In the crowd of people who thronged about the mobile stage, I caught up with player Katy McKegney—publisher of the Washington City Paper—who considers herself an ally for LGBTQ rights.
“I completely fell in love,” McKegney, 35, said of the tournament. “It’s an addicting sport.”
She added she’s already planning for next year’s tournament, April 2 to 5, 2020.
“There is nothing better than this festive, fun environment that is accepting,” she said, watching as partygoers and players popped even more champagne bottles and cheered for the teams on stage. We were on the edge of a crowd and I could see up near the truck that someone had brought one of the horses out from the stables. It looked as if it was about to be congratulated for its stellar performance during the matches. Horses do love to have their jobs, after all.
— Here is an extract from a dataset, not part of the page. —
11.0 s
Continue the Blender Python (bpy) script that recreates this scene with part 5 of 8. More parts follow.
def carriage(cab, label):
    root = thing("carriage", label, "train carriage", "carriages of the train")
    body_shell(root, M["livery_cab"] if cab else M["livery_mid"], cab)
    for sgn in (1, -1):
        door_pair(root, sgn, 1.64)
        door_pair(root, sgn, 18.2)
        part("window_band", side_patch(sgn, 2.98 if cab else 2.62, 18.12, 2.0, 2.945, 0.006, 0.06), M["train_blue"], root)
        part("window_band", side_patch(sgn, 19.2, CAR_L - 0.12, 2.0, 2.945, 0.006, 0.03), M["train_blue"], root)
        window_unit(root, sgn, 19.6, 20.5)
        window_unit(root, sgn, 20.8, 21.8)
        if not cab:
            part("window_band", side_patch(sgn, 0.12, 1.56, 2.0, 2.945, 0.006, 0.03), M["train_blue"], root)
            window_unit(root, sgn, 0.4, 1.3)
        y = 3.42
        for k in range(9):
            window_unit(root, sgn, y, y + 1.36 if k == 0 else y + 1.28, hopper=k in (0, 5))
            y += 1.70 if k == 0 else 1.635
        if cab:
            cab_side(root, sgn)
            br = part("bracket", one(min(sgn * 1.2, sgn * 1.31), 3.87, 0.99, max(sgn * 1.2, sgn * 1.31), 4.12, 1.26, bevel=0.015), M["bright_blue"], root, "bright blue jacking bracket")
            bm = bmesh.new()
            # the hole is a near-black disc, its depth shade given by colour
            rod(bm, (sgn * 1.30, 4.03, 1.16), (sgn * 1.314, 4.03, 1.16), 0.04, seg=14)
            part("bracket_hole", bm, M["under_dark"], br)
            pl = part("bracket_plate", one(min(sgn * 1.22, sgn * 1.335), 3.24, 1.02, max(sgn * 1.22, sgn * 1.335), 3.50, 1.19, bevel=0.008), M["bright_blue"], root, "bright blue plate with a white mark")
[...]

At the end, it didn’t really matter who won.
Everyone received an ovation and some sort of award. As the league later posted online, at the end of a day that was about inclusion, love, diversity and equality, “everyone was a winner.”
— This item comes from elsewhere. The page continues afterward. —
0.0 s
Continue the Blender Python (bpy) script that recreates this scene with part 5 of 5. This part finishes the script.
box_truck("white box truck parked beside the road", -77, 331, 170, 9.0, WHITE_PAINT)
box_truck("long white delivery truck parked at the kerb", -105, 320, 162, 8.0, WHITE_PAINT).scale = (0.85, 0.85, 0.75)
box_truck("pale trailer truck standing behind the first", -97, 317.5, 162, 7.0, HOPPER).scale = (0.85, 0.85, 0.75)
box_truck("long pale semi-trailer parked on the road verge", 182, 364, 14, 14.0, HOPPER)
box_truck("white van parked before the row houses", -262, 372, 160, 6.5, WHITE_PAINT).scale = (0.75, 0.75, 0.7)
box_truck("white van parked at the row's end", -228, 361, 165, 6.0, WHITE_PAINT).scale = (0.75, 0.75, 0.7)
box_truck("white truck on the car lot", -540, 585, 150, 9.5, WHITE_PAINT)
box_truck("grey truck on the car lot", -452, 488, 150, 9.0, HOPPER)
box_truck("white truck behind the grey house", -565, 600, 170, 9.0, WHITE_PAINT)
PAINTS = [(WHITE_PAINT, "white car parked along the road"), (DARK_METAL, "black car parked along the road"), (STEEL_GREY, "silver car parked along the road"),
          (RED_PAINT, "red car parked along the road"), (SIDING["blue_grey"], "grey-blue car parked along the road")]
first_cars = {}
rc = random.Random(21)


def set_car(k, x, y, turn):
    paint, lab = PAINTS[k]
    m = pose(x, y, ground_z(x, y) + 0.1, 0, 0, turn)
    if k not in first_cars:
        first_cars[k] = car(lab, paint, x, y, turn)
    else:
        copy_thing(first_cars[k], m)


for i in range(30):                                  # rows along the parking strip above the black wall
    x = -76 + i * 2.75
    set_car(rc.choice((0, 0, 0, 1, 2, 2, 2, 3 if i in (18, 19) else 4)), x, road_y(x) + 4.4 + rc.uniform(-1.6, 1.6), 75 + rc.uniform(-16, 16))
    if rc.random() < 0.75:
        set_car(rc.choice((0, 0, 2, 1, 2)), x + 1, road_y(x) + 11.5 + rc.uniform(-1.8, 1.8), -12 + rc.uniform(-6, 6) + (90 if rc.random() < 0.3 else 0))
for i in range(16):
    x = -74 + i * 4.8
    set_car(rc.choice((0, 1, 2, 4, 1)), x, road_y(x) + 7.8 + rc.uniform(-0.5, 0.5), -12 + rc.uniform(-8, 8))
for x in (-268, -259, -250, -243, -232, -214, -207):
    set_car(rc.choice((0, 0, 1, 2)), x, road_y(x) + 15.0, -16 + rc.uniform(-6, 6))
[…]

The party was still going as I started to pack up. The day was turning to dusk, and a soft light settled on the field.
The day’s polo was still the game I knew from my childhood, but the atmosphere was different. There was an unrestrained joy to being at a Gay Polo League match, where silver creatures crawled toward you, lemurs wore diapers, and yet horses still thundered down the field—as they may have done hundreds of years ago when the sport began.
As I walked away, I heard another champagne cork pop behind me.